On the first in-person Sunday mass at the Manila Cathedral in six months, the celebrant, Father Kali Pietre Llamado, reminded the strictly physical distancing crowd of 80 worshippers to keep their face masks and face shields on, no matter how uncomfortable. He also greeted tens of thousands who were watching on Facebook and YouTube, including foreigners from Malaysia and Europe.
What started as a one-camera set up (with a smarpthone) at the onset of the lockdown in mid-March has evolved into a habit for Filipino Catholics and overseas viewers who needed a reliable livestream of the Holy Mass on Sundays, some of whom have pledged to visit the Philippines' Mother Church when world travel finally eases.
The online audience can swell to over 40,000 on Sundays at 8 a.m. Before COVID-19, the Manila Cathedral can accomodate as many as 2,500. With a virtual audience that is sixteen times bigger, why should masses still be held in person during the pandemic?
The Mass is a Sacrament
The Philippines is the bastion of Catholicism in Asia and nearly 8 in 10 of its 100 million people practice the faith. Filipinos are wired to receive at least six of the seven sacraments (you either get married or stay single or become a nun or priest). The mass is one of them, and there are rituals that can't be done purely online, said Father Reginald Malicdem, Rector of the Manila Cathedral.
Church rules now allow online masses due to the pandemic. But before COVID-19, only those who are sick or who care for the sick are spared from the obligation of going to mass on Sundays, Malicdem told reportr.
That is clear in the Vatican's teachings. Nothing compares to the physical presence. Virtual reality is not a substitute to the flesh and blood presence," Malicdem said. "Online mass helps us nourish our spirituality."
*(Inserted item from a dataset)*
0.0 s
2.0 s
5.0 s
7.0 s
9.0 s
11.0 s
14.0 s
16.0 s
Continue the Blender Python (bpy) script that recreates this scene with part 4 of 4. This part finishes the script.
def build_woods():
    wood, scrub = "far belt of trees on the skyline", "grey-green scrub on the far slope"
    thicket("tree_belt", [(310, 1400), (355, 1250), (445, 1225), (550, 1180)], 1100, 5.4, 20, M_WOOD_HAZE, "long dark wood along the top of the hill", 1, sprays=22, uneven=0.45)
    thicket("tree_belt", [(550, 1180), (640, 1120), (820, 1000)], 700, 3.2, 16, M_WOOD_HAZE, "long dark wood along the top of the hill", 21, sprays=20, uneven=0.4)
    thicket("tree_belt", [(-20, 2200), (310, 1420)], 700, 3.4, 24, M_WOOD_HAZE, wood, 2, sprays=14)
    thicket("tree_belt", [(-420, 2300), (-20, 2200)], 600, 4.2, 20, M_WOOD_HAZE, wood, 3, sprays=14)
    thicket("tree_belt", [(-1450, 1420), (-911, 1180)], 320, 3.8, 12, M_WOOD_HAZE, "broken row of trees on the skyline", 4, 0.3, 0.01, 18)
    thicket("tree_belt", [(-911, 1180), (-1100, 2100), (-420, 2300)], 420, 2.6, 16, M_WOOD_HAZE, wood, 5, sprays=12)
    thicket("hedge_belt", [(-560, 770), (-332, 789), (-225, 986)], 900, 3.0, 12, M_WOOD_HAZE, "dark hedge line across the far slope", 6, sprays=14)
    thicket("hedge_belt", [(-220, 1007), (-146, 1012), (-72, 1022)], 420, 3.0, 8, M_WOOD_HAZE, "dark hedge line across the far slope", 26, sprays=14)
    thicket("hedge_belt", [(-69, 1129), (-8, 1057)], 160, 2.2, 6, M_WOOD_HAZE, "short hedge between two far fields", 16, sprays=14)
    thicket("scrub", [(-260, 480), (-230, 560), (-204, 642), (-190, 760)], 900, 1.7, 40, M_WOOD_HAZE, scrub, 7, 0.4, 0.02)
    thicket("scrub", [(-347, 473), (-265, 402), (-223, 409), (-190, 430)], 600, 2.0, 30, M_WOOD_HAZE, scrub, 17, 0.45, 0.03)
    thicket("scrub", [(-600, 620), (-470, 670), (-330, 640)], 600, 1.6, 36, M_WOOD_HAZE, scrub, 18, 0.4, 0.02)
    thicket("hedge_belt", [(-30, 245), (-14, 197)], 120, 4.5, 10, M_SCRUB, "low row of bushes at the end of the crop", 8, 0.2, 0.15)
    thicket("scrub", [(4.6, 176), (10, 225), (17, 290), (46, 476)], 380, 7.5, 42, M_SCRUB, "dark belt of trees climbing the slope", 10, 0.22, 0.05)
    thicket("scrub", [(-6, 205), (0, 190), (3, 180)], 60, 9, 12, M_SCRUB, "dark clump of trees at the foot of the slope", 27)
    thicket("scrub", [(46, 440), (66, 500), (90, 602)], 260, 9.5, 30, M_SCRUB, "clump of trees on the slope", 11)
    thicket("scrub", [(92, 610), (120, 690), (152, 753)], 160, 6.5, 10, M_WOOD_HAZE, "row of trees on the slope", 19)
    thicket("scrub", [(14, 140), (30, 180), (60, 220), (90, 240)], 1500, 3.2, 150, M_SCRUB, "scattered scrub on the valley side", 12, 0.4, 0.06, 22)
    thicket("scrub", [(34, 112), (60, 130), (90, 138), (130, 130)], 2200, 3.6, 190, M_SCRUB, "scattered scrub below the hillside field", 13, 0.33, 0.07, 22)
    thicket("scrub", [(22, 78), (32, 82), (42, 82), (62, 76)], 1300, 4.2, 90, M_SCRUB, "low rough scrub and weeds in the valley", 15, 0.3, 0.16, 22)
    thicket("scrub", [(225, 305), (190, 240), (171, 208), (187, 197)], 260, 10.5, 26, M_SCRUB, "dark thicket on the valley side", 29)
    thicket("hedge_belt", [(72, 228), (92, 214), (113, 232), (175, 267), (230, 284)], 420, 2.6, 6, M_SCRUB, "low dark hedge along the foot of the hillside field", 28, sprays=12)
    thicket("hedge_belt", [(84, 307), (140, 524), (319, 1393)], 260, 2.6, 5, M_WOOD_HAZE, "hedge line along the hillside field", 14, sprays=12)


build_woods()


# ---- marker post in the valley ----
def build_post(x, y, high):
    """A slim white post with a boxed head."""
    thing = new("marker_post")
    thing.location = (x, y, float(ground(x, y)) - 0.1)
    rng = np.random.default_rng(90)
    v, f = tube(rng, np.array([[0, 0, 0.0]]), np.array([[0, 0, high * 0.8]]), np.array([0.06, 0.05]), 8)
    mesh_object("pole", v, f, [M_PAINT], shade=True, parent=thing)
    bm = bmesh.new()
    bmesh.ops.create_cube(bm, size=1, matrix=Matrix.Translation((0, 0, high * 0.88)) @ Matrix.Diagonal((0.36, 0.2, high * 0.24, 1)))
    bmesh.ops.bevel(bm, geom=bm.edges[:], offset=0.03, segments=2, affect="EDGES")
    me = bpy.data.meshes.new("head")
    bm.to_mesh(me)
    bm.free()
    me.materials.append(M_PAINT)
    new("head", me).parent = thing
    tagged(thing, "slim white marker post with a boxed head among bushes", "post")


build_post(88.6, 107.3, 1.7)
Even before the March lockdown, the Church has adjusted its rituals. On Ash Wednesday this year, which marks the start of Lent, ash was sprinkled on the faithful's heads instead of being painted on their foreheads.
Now, wedding parties have been shrunken down, brides are encouraged to wear face masks and cotton is used to apply holy oil instead of bare fingers.
Yes, even for the progressive Pope Francis
In his message for 2019 World Communications Day, Pope Francis acknowledged the power of the internet to amplify the Chruch's message. At the same time, he warned that it could be used for misinformation.
Malicdem said this meant that livestream masses could be used to rekindle the faith of Catholics as well as promote the religion.
Part of the Pope's message read: "The Net is an opportunity to promote encounter with others, but it can also increase our self-isolation, like a web that can entrap us."
Young people are the ones most exposed to the illusion that the social web can completely satisfy them on a relational level. There is the dangerous phenomenon of young people becoming social hermits who risk alienating themselves completely from society. This dramatic situation reveals a serious rupture in the relational fabric of society, one we cannot ignore," he said.
During his 2015 visit to the Philippines, Francis celebrated mass before tens of thousands, not in a church but on a stage, before typhoon-soaked survivors of Typhoon Yolanda (Haiyan) two years prior.
Francis wore a yellow poncho like the rest of the faithful, telling them "I am here with you" as the crowd wept.
Livestream masses stay for now
As long as the pandemic requires people to stay at lest one meter apart, churches will still offer livestream masses, Malicdem said. At the Manila Cathedral, those in excess of the allowed capacity can hear the mass outside, on Plaza Roma.
"Even if there's a vaccine, it will take some time. We are foreseeing that early next year, people will still feel that it's not safe to go out. We will continue the online masses," he said.
Malicdem recalled how on the weekend that the lockdown was to take effect, the Manila Cathedral had to think fast. They set up a live stream with just a tripod and a cellphone. The entire mass was streamed in a single shot.
The succeeding weeks saw spotty connections interrupt the daily livestreams. Soon enough, viewers who also worked for telcos phoned him and offered to upgrade their connection speed, Malicdem said.
Now, the livestreams are shot using four cameras, with fade-ins and fade-outs that show parts of the cathedral that parishioners miss. Malicdem and Llamado, who alternate as mass celebrants, have also started wearing face masks since physical audeinces were allowed.
Contributions also continue to flow despite the suspension of collections during mass. No need to pull out your wallets for bills and coins, as in keeping with the pandemic, QR codes are flashed on the screen at the end of every livestream mass. Simply scan and donate.